NEW YORK—U.S. stocks are opening lower as another drop in the price of oil and some weak corporate earnings got trading off to a gloomy start.
Oil companies sank along with the price of crude early Friday. Chevron fell 1 per cent.
Several companies were also falling after releasing weak earnings or outlooks. Deere & Co. and Nordstrom sank after their forecasts disappointed investors, and Ameren and VF Corp. fell after their results came up short of estimates.
The Dow Jones industrial average gave up 103 points, or 0.7 per cent, to 16,301 as of 9:35 a.m. Eastern time.
The Standard & Poor’s 500 index lost 14 points, or 0.8 per cent, to 1,902. The Nasdaq composite lost 29 points, or 0.7 per cent, to 4,457.
Global stock markets turned lower on Friday on lingering concerns about the slump in oil prices and uncertain prospects for the global economy.
Keeping score: France’s CAC 40 was down 1 per cent to 4,198.62 and Germany’s DAX fell 1.1 per cent to 9,366.19. Britain’s FTSE 100 shed 0.6 per cent to 5,939.06. U.S. shares were set to drop modestly on the open, withDow and S&P 500 futures both down 0.4 per cent.
Rough start: Stock markets have slumped since the beginning of the year as the price of oil dived and investors fretted about a slowdown in global growth. After that mauling, many markets rebounded in the past week but the underlying concerns that stock prices are too high relative to waning world growth remain.
The quote: “The past week saw the rebound in shares and other risk assets continue,” said Shane Oliver, chief economist at AMP Capital in Sydney. “Shares have seen a decent rebound from oversold levels which may have further to go. But with global growth worries remaining it’s still premature to say we have bottomed.”
Asia’s day: Japan’s benchmark Nikkei 225 lost 1.4 per cent to finish at 15,967.17. Australia’s S&P/ASX 200 inched down 0.8 per cent to 4,952.80. South Korea’s Kospi added 0.4 per cent to 1,916.24. Hong Kong’s Hang Seng fell 0.4 per cent to 19,285.50 and the Shanghai Composite in mainland China inched down 0.1 per cent to 2,860.02. Some other regional markets, including the Philippines and Indonesia, fell, but shares were slightly higher in Taiwan and Singapore.

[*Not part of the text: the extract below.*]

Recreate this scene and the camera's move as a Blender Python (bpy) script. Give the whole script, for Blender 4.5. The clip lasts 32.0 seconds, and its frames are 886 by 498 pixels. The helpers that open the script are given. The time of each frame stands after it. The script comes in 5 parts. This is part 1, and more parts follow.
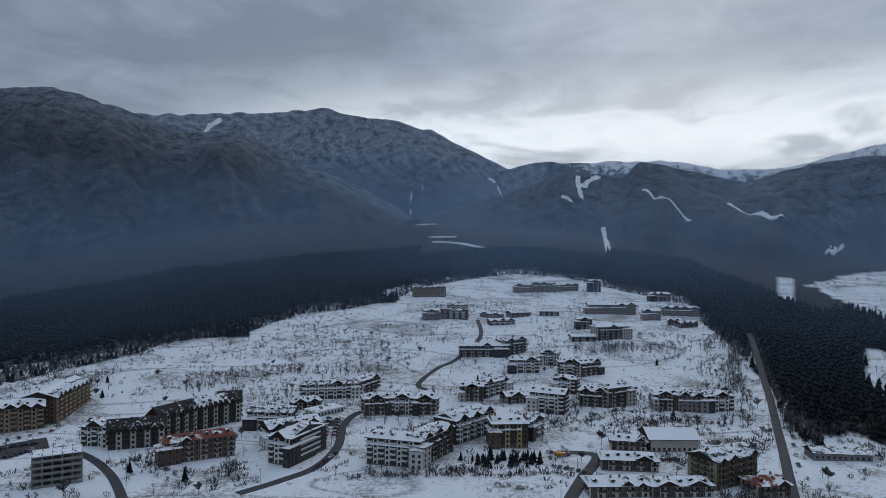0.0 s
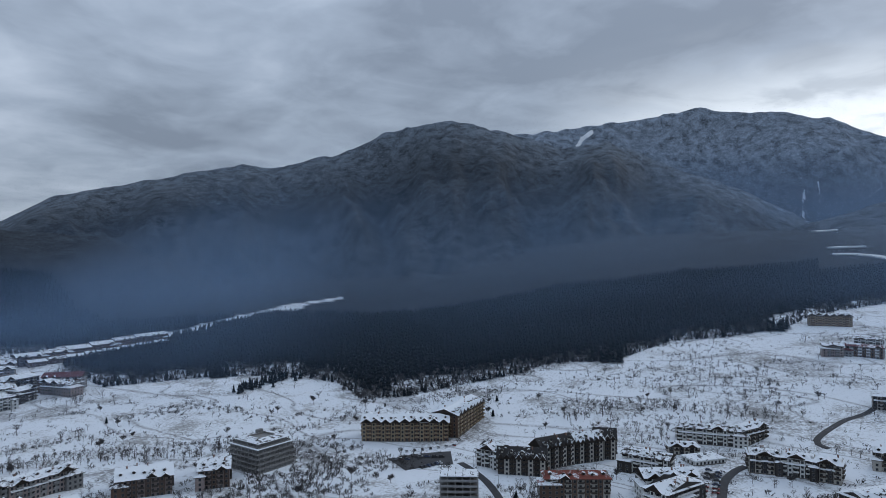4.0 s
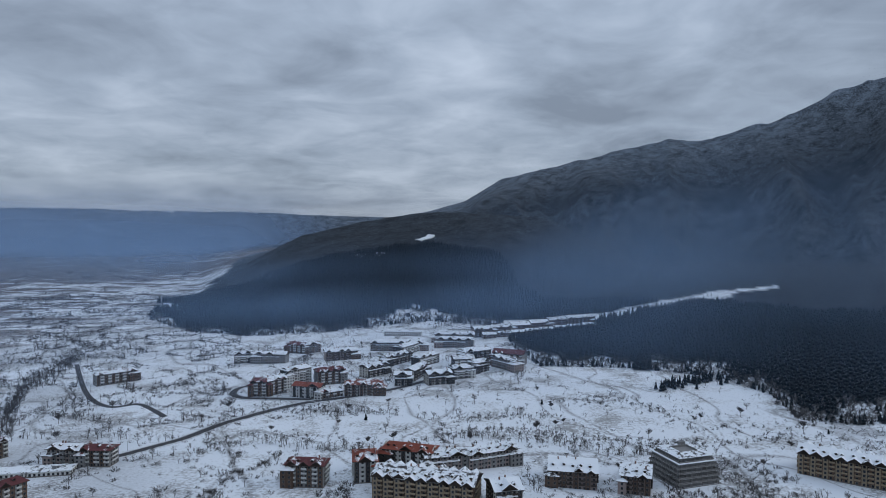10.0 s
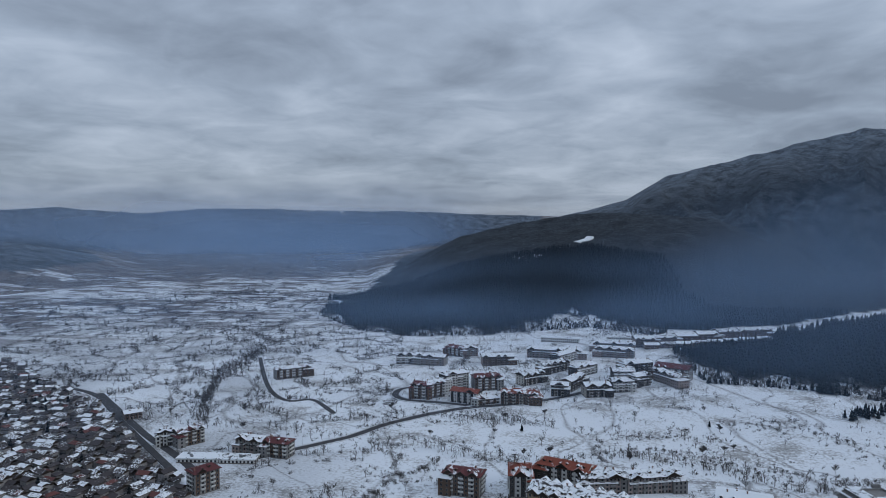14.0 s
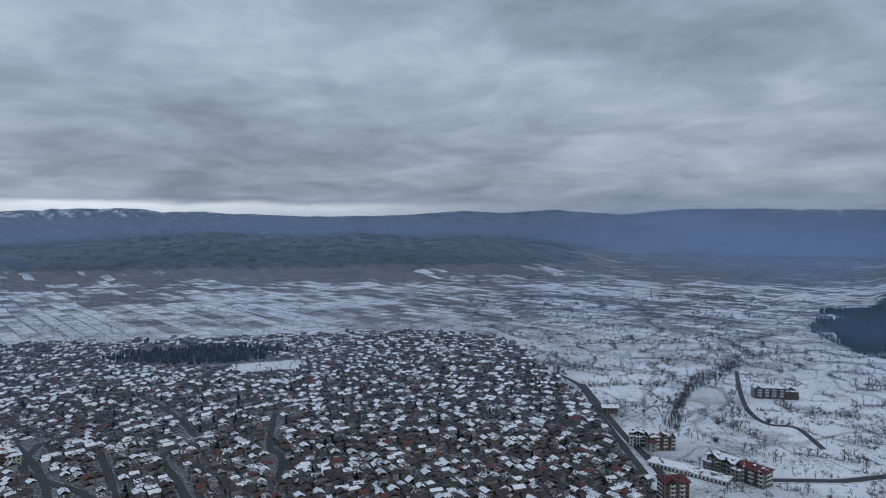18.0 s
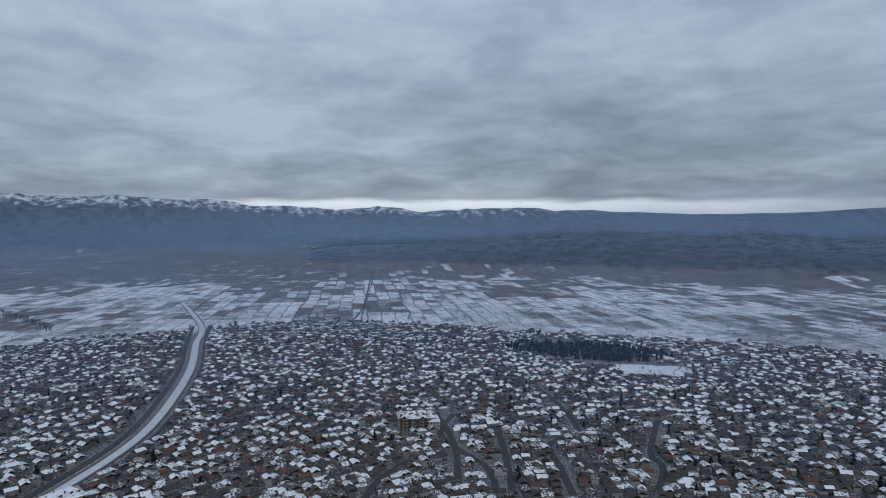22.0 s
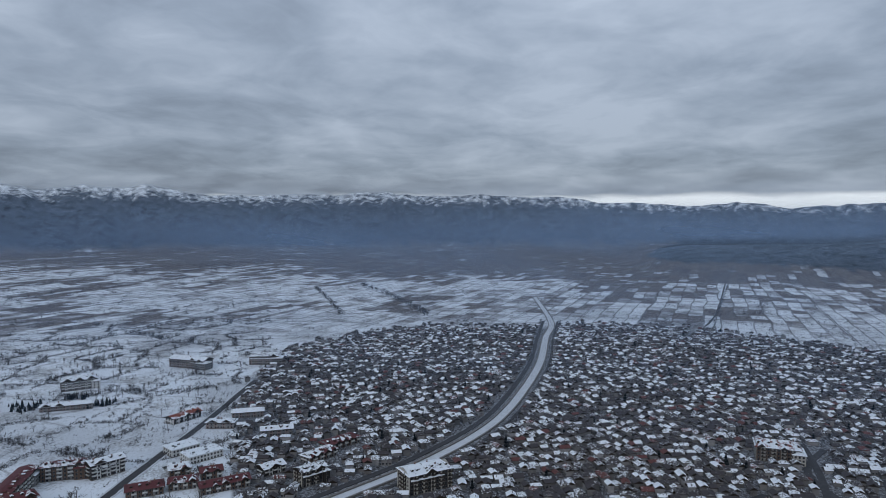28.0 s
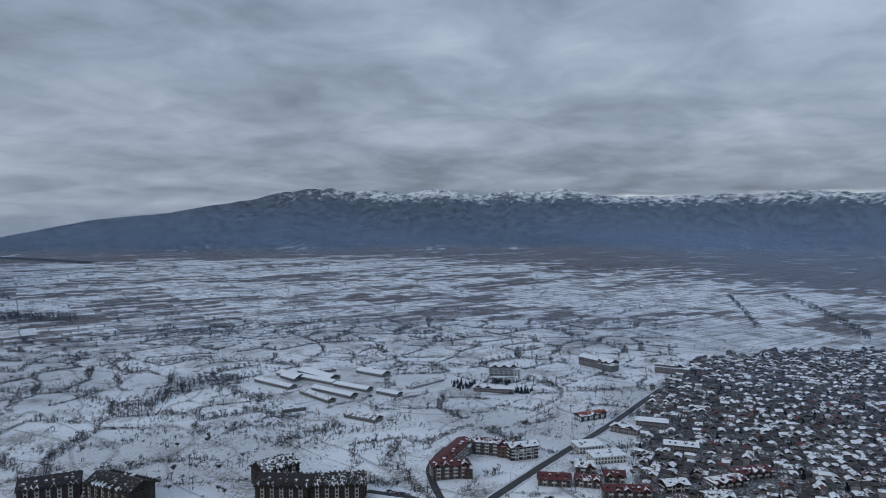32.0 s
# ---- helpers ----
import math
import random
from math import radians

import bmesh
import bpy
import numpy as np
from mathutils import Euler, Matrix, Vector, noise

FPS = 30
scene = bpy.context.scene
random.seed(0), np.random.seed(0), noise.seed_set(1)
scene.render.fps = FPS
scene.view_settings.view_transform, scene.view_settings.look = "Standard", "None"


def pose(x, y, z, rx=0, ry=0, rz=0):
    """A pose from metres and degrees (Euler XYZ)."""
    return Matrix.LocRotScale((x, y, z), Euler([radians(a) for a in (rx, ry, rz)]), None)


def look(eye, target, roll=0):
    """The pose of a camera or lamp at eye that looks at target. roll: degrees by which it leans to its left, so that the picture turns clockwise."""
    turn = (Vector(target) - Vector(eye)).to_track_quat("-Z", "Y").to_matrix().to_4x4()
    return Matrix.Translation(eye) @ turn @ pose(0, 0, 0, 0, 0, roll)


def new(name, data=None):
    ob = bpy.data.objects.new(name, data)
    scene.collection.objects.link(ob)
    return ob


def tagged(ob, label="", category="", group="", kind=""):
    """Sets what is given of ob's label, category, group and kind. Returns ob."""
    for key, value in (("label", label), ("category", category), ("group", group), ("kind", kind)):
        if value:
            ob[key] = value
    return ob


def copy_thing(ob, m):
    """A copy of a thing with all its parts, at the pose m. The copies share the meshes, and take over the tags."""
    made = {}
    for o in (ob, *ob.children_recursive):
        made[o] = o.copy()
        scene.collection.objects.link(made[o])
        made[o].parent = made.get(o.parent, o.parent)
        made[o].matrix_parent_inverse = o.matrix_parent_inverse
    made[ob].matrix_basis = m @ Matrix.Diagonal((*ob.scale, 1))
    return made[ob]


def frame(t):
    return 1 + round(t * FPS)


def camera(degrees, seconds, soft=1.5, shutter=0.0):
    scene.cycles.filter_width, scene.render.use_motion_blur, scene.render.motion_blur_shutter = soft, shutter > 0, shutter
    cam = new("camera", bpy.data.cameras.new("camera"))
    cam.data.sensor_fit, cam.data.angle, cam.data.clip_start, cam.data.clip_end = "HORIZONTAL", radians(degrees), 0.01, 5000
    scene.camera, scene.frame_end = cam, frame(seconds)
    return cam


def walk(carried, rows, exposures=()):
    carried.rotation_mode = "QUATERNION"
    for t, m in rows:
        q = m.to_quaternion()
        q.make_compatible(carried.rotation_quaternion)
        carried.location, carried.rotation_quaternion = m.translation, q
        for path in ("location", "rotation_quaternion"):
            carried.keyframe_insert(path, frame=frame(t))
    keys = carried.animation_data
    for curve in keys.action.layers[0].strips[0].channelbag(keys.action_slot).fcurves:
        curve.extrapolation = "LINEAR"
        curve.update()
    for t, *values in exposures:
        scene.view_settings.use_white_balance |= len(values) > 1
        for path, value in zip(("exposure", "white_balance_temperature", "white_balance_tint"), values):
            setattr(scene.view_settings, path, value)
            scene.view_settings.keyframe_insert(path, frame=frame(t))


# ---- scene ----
cam = camera(67.62, 32.0, soft=0.55)
# seconds, height above the plain, yaw, pitch and roll in degrees
K = 1.5      # metres to a unit of the plan
S = K / 1.3
PATH = [
    (0.0, 74.10, 0.000, 0.144, 0.362),
    (0.5, 76.21, 4.245, 0.224, 0.151),
    (1.0, 78.27, 9.682, 0.291, -0.000),
    (1.5, 80.28, 14.727, 0.385, -0.170),
    (2.0, 82.24, 18.598, 0.466, -0.214),
    (2.5, 84.14, 22.063, 0.544, -0.312),
    (3.0, 85.99, 25.326, 0.619, -0.312),
    (3.5, 87.78, 28.417, 0.679, -0.233),
    (4.0, 89.52, 31.424, 0.492, -0.251),
    (4.5, 91.21, 34.393, -0.009, -0.271),
    (6.5, 97.45, 42.969, -1.949, -0.239),
    (7.0, 98.89, 43.839, -1.956, -0.206),
    (7.5, 100.27, 45.950, -1.962, -0.176),
    (8.0, 101.60, 50.414, -1.945, -0.170),
    (8.5, 102.88, 56.053, -1.952, -0.105),
    (9.0, 104.11, 60.881, -1.951, -0.034),
    (9.5, 105.30, 64.662, -1.965, 0.048),
    (10.0, 106.44, 66.993, -1.980, 0.101),
    (10.5, 107.53, 68.066, -2.013, 0.089),
    (11.0, 108.58, 68.843, -2.037, 0.118),
    (11.5, 109.59, 69.409, -2.080, 0.112),
    (12.0, 110.55, 70.678, -2.103, 0.105),
    (12.5, 111.47, 72.746, -2.142, 0.154),
    (13.0, 112.35, 74.798, -2.170, 0.122),
    (13.5, 113.19, 76.845, -2.223, 0.091),
    (14.0, 114.00, 80.570, -2.256, 0.079),
    (14.5, 114.76, 86.582, -2.309, 0.185),
    (15.0, 115.50, 93.655, -2.362, 0.178),
    (15.5, 116.20, 101.031, -2.416, 0.162),
    (17.5, 118.70, 117.540, -2.381, -0.054),
    (18.0, 119.26, 120.200, -2.353, 0.012),
    (18.5, 119.79, 123.905, -2.377, -0.025),
    (19.0, 120.31, 128.238, -2.435, 0.037),
    (19.5, 120.81, 132.705, -2.445, -0.004),
    (20.0, 121.29, 136.754, -2.483, 0.002),
    (20.5, 121.76, 140.555, -2.497, 0.036),
    (21.0, 122.21, 144.461, -2.518, 0.059),
    (21.5, 122.65, 148.522, -2.562, 0.002),
    (22.0, 123.09, 152.763, -2.594, -0.038),
    (22.5, 123.52, 157.212, -2.599, -0.005),
    (23.0, 123.95, 161.569, -2.611, 0.011),
    (23.5, 124.38, 165.353, -2.642, 0.021),
    (24.0, 124.82, 168.108, -2.680, 0.079),
    (24.5, 125.25, 169.326, -2.707, 0.086),
    (26.5, 127.12, 170.867, -2.845, -0.003),
    (27.0, 127.62, 172.743, -2.897, -0.021),
    (27.5, 128.15, 176.835, -2.920, -0.071),
    (28.0, 128.71, 182.255, -2.921, -0.089),
    (28.5, 129.29, 187.984, -2.930, -0.166),
    (29.0, 129.91, 192.954, -2.919, -0.206),
    (29.5, 130.56, 197.401, -2.903, -0.213),
    (30.0, 131.25, 200.945, -2.892, -0.226),
    (30.5, 131.98, 204.417, -2.888, -0.244),
    (31.0, 132.76, 208.665, -2.871, -0.320),
    (31.5, 133.59, 212.787, -2.849, -0.278),
    (32.0, 134.47, 216.618, -2.846, -0.274),
]
walk(cam, [(t, pose(0, 0, h * K, 90 + p, 0, a - 90) @ pose(0, 0, 0, 0, 0, r)) for t, h, a, p, r in PATH],
     exposures=[(0.0, -0.28), (1.5, -0.2), (4.0, 0.02), (9.0, 0.08), (14.0, 0.0), (18.0, -0.05), (32.0, -0.14)])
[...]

Energy: Adding to uncertainty was a fall back in oil prices, which had rallied over the last few days. Investors are hoping that a round of international talks will lead to a deal that addresses a glut in oil production, but the U.S. government reported that energy stockpiles are still growing. Benchmark U.S. crude was down 65 cents to $30.12 a barrel in electronic trading on the New York Mercantile Exchange. Brent crude, a benchmark for international oils, was down 47 cents at $33.81 a barrel.
UK focus: The British pound was slipping as the leaders of Britain and the rest of the 28-country European Union entered a second day of talks on how to reform the country’s membership in the bloc. The talks are stalled over a series of issues, including immigration rights, leading some investors to become cautious, as a potential British exit from the bloc would to hurt the pound. The currency was down 0.5 per cent at $1.4273.
Currencies: The euro fell to $1.1113 from $1.1144 on Thursday. The dollar fell to 112.86 yen from 113.09 yen.